Será que uma voz do além-túmulo tem direito a receber um Grammy? A pergunta está circulando no meio musical esta semana depois que as cédulas de indicações para o próximo Grammy Awards - a versão musical dos Oscar - foram enviadas pelo correio aos cerca de 11 mil membros da Academia de Gravação que têm direito a voto.
Um exemplo em pauta é o novo álbum "Ray sings, Basie swings", que combina vocais arquivados e recentemente encontrados pelo falecido titã do soul Ray Charles e faixas gravadas recentemente pela big band que ainda carrega o nome de Count Basie.
Lançado pela Concord Records e a Starbuck Corporation, o CD estreou na liderança das paradas de jazz da Billboard, mas, como os vocais de Ray datam dos anos 1970 e a instrumentação é nova, o CD caiu numa espécie de buraco negro do Grammy, em função de uma norma que já está sendo vista por alguns como superada.
- Uma gravação que é basicamente antiga, mas acrescida de muita produção nova, cai num limbo porque não pode se candidatar a consideração histórica, nem às categorias de performance mais novas - explicou Diane Theriot, vice-presidente sênior de prêmios da Academia de Gravação.
- Não é possível dizer que seja velha nem nova. Esse é um tema ao qual vamos retornar e que vamos continuar a pesquisar, na medida em que novas técnicas de produção continuarem a combinar o velho e o novo - disse ela.
A partir de junho, todo ano, gravadoras e artistas inscrevem estimadas 15 mil obras para consideração para o Grammy. Os trabalhos são classificados em categorias e incluídos nas cédulas de voto. Nas cédulas iniciais, pode haver até 600 álbuns numa categoria como álbum do ano. Os eleitores reduzem os candidatos a cinco finalistas em cada categoria. Os indicados são anunciados em dezembro, dois meses antes da entrega dos Grammy Awards, que acontece em fevereiro.Picasso perdido
A Concord e a Starbucks podem inscrever o CD nas categorias de produção, engenharia de som, arranjos e até álbum do ano, porque não são categorias ligadas especificamente aos vocais.
Mas, de acordo com o produtor do álbum, Gregg Field, as faixas vocais, vistas como algumas das melhores de Ray Charles e que seriam fortes candidatas ao Grammy, foram consideradas impróprias para concorrer em categorias como a de melhor vocal de jazz ou melhor vocal de R&B.
Ao mesmo tempo em que é indiscutível que as novas tecnologias já mudaram drasticamente a maneira como os consumidores ouvem, compram e armazenam música, vários críticos vêm dizendo que a organização do Grammy precisa rever a maneira como homenageia a música, para refletir os avanços na área da produção.
- Sem a tecnologia, as pessoas nunca teriam ouvido este álbum.
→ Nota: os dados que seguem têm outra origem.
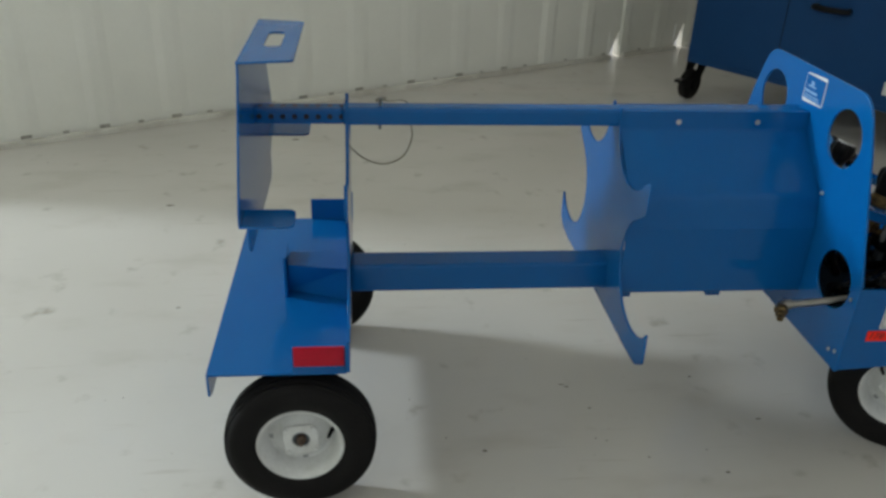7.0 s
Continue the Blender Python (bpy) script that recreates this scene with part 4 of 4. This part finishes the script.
def cabinet(K0, K1, marked):
    d = (K1 - K0).normalized()
    back = Vector((-d.y, d.x, 0))
    L = (K1 - K0).length
    cab = thing("equipment_cabinet", "large dark blue sheet-metal equipment cabinet on casters by the wall", "cabinet", K0)
    m = Matrix(((d.x, back.x, 0, 0), (d.y, back.y, 0, 0), (0, 0, 1, 0), (0, 0, 0, 1)))
    body = part("body", box("body", 0.035, L + 0.12, 0.0, 2.2, 0.250, 1.35, 0.01, m), CABINET_BLUE, cab)
    part("base_rail", box("base_rail", 0.040, L + 0.115, -0.003, 2.203, 0.244, 0.274, 0.004, m), CABINET_BLUE, cab)
    for a in (L * 0.36, L * 0.72):
        part("door_seam", box("door_seam", a, a + 0.004, -0.0015, 0.004, 0.44, 1.30, 0.0005, m), BLACK, cab)
    fm = m @ along(-0.002)
    if marked:
        nm = part("name_plate", bars("name_plate", [(1.27, 1.70, 0.332, 0.400)], fm, 0.001), PAPER, cab, "white strip with a dark plain mark")
        part("mark", bars("mark", [(1.30 + 0.035 * i, 1.326 + 0.035 * i, 0.362, 0.388) for i in range(7)] + [(1.46, 1.64, 0.344, 0.354)], m @ along(-0.0045), 0.001), INK, nm)
        part("handle", tube("handle", [(0.81, -0.003, 0.715), (0.81, -0.035, 0.715), (0.90, -0.045, 0.712), (0.99, -0.035, 0.715), (0.99, -0.003, 0.715)], 0.016, False, 5, 4, m), BLACK, cab)
    for a, b, turn in ((0.06, 0.08, 35), (L, 0.08, 20), (0.62, 0.7, 60), (L, 0.7, -20), (0.12, 2.08, 15), (L, 2.08, 40)):
        caster(m @ Vector((a, b, 0)), turn, cab)


for k0, k1, marked in UNITS:
    cabinet(k0, k1, marked)

# ---- specks on the floor ----
rnd = random.Random(5)
spots = [(1.206, -0.617, 0.013), (1.019, -0.541, 0.004), (0.91, -0.652, 0.006), (0.689, -0.786, 0.008), (0.474, -0.823, 0.009), (0.847, -0.901, 0.005), (1.139, -0.518, 0.005), (1.171, -0.55, 0.005), (0.357, -0.219, 0.007),
         (0.632, 0.068, 0.005), (0.645, 0.055, 0.006), (0.691, -0.049, 0.004), (0.674, -0.182, 0.003), (0.801, -0.266, 0.004), (0.971, -0.245, 0.004), (1.047, 0.090, 0.006), (1.174, -0.122, 0.006), (0.994, -0.335, 0.006), (-0.322, 2.288, 0.020),
         (0.758, 3.15, 0.014), (-0.977, 2.57, 0.014), (-0.603, 0.562, 0.006), (0.257, -0.16, 0.003), (-0.804, 1.427, 0.012), (-1.603, 0.825, 0.012), (-0.128, -0.551, 0.005)]
bm = bmesh.new()
for i in range(58):
    x, y, r = spots[i] if i < len(spots) else (rnd.uniform(-1.6, 2.4), rnd.uniform(-1.2, 2.2), rnd.choice((0.0015, 0.002, 0.003, 0.003)))
    long = rnd.uniform(1.0, 1.9)
    n = 7
    ring = [bm.verts.new((x + r * long * rnd.uniform(0.6, 1.1) * math.cos(6.283 * k / n), y + r * rnd.uniform(0.5, 1.0) * math.sin(6.283 * k / n), 0.0004)) for k in range(n)]
    top = bm.verts.new((x, y, 0.0008 + r * 0.12))
    for k in range(n):
        bm.faces.new((ring[k], ring[(k + 1) % n], top))
tagged(part("floor_debris", done("floor_debris", bm), DEBRIS, None), "dark grit and specks scattered on the floor", "debris", kind="stuff")
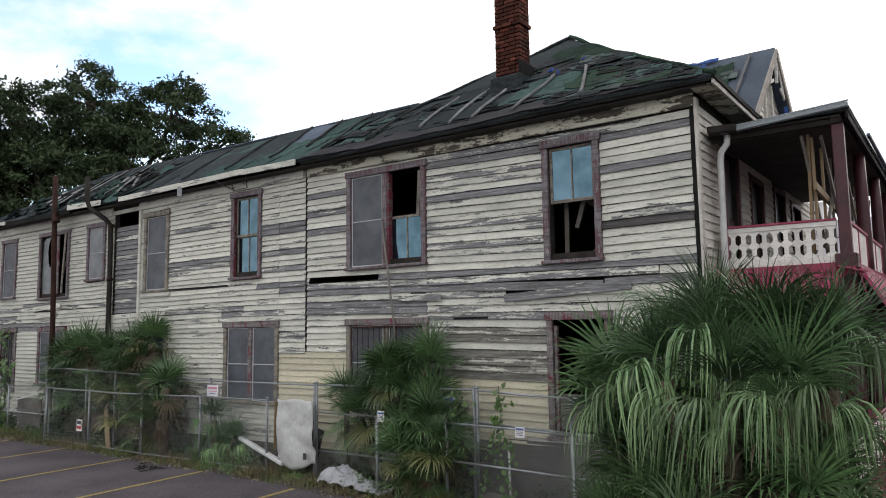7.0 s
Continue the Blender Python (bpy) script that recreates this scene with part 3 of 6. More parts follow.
w_a = window(*UP[0], left="upper")
w_b = window(*UP[1], double=True, left="screen", right="lower")
w_c = window(*UP[2], left="sash", casing=m_casing, sash_mat=m_casing_cream)
w_d = window(*UP[3], left="screen", casing=m_casing_cream)
w_e = window(*UP[4], left="screen", casing=m_casing, screen=m_paleglass)
w_f = window(*UP[5], double=True, left="none", right="none", casing=m_casing, mull=m_casing_red)
w_g = window(*UP[6], left="screen", casing=m_casing)
l_a = window(*LOW[0], left="none", casing=m_casing_red)
l_b = window(*LOW[1], double=True, left="screen", right="screen", casing=m_casing_cream, head=m_casing_red)
l_c = window(*LOW[2], double=True, left="screen", right="screen", casing=m_casing_cream, mull=m_casing_red, head=m_casing_red)
l_d = window(*LOW[3], left="screen", casing=m_casing_cream)
l_e = window(*LOW[4], double=True, left="screen", right="screen", casing=m_casing_red)
l_f = window(*LOW[5], left="screen", casing=m_casing_red)


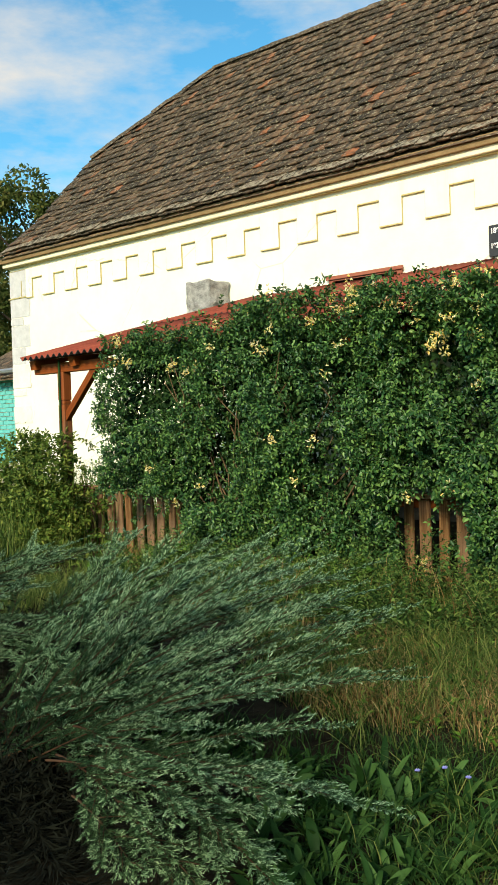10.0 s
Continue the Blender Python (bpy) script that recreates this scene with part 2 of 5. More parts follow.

Trata-se de um vocal original nunca antes lançado. É como encontrar um trabalho perdido de Picasso - disse Phil Ramone, presidente emérito da Academia de Gravação - Mas, quando as regras originais do Grammy foram criadas, ninguém jamais imaginou que algo assim seria possível - completou.
Ray Charles morreu em 2004 e já recebeu outras homenagens póstumas. Em fevereiro de 2005 ele recebeu cinco prêmios, inclusive o de álbum do ano, por "Genius loves company", também lançado pela Concord e Starbucks.
Foi a primeira vez que o cantor recebeu o Grammy de álbum do ano e a primeira vez que o prêmio tinha sido dado a um artista falecido desde que John Lennon (e sua viúva Yoko Ono) o ganharam por "Double fantasy", em 1982.
As coleções musicais póstumas não constituem novidade total. A cantora Natalie Cole, por exemplo, fez dueto com seu pai falecido Nat King Cole em uma faixa do álbum "Unforgettable", vendendo 5 milhões de cópias e recebendo vários Grammy.
Theriot disse que, como os vocais de Nat King Cole estavam em apenas uma canção do álbum, eles não foram levados em conta na premiação.
Os ex-Beatles Paul McCartney, George Harrison e Ringo Starr colaboraram na década de 1990 para enriquecer alguns demos de John Lennon dos anos 1970, para criar "Free as a bird".